Government Planning Broader Standard for Monopolies

Legislation would deem a business a monopoly based on 'market power,' not market share

File Photo: Israeli Economy and Industry Minister Eli Cohen in Tel Aviv, June 7, 2017.
Eyal Toueg

Israeli Economy and Industry Minister Eli Cohen is expected to propose legislation that would broaden the definition of a monopoly and impose higher penalties on violators, a move that could affect Israel’s biggest banks, insurers and food markers, TheMarker has learned.

They key proposal would change the definition of a monopoly business from a company that controls more than 50% of a particular market to a looser definition of “market power.” The result is that a business with less than a 50% market share could find itself designated a monopoly and subject to legal restrictions.

The proposed amendment to the antitrust law would automatically designate any company with a 50% market share as a monopoly with no right of appeal. Ceilings on penalties, now limited to 8% of a violator’s annual turnover up to 24 million shekels ($6.85 million), would now be subject to just an 8% ceiling.

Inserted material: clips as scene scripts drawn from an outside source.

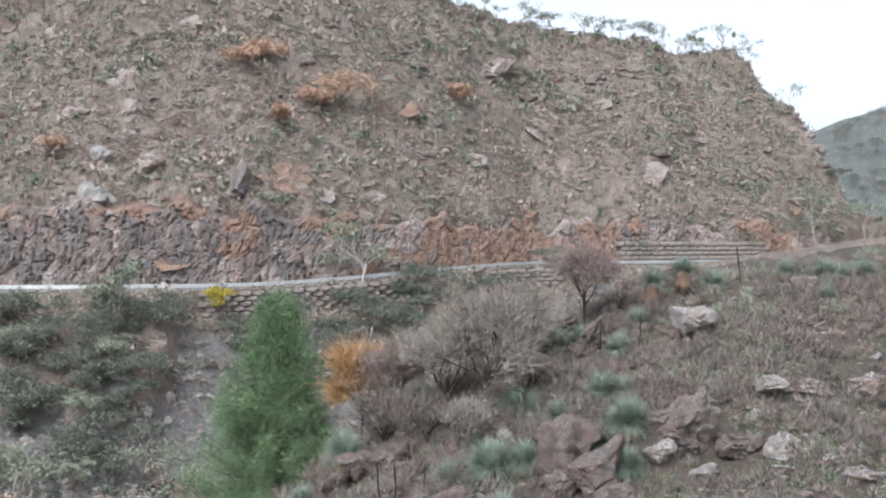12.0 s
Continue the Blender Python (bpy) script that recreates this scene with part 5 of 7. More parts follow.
dead_shrub(-0.73, 22.87, 1.34, 0.70, 862, TWIG, 9, 0.47954526770501676)
dead_shrub(2.66, 22.40, 1.03, 0.62, 863, DEADWOOD, 9, 0.4215526717019459)
dead_shrub(1.72, 24.98, 1.39, 0.80, 864, DEADWOOD_GREY, 9, 0.5582792173649075)
dead_shrub(1.26, 26.62, 1.26, 1.05, 865, DEADWOOD, 9, 0.3007400765854327)
dead_shrub(-5.70, 25.90, 1.07, 1.08, 866, TWIG, 9, 0.31311994310938635)
dead_shrub(7.28, 29.04, 1.15, 0.67, 867, DEADWOOD_GREY, 9, 0.392283308578826)
dead_shrub(7.97, 30.25, 1.32, 0.78, 868, TWIG, 9, 0.3975437334102365)
dead_shrub(1.49, 31.64, 1.18, 1.00, 869, DEADWOOD, 9, 0.250948016618447)
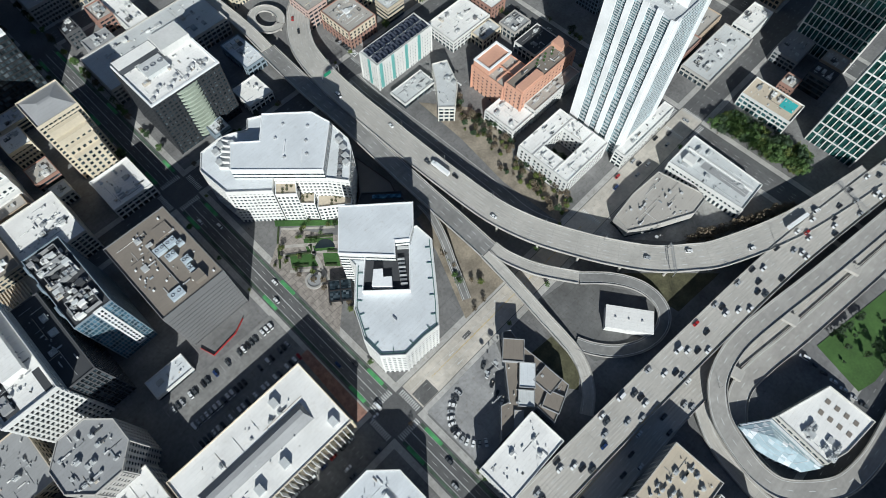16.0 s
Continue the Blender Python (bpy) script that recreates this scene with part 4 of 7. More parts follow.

The proposed changes, which are backed by Antitrust Commissioner Michal Halperin and will subject to public hearings in the next few weeks, have aroused both praise and worry in the business sector.

“The move to the test of market power will put an end to the game of ‘More than 50% or nothing,’” said Dror Strum, a former antitrust commissioner. “There are companies today with 49% or less that face no restrictions even though it’s clear to the Antitrust Authority and people in the market that they have control.”

But others were warier about the looser definition of monopoly that Cohen is proposing.

“If the legislator determines that market power is the relevant parameter for applying monopoly laws, how will the law prevent a company with a market share exceeding 50% from claiming that it is not a monopoly because it lacks market power?” asked Ravit Arbel, who heads the antitrust practice at the Tel Aviv law firm Amit, Pollak, Matalon.

The changes could lead to Israel’s two biggest banks – Hapoalim and Leumi – being declared monopolies as could the food makers Osem, Unilever Israel, Strauss Group and importer Neto. Insurance companies Clal and Phoenix could likewise win the designation as could certain pension and provident fund managers.

The proposed legislation would also allow ordinary courts to hear suits on antitrust issues brought by companies alleging their business is being hurt by a monopoly. The practice today is that because antitrust cases are so complicated, ordinary courts shouldn’t try them.

Another change would raise the bar for mergers that are automatically subject to antitrust scrutiny, from a minimum combined turnover of the two merging companies of 150 million shekels to 360 million — on condition that neither company has been declared a monopoly.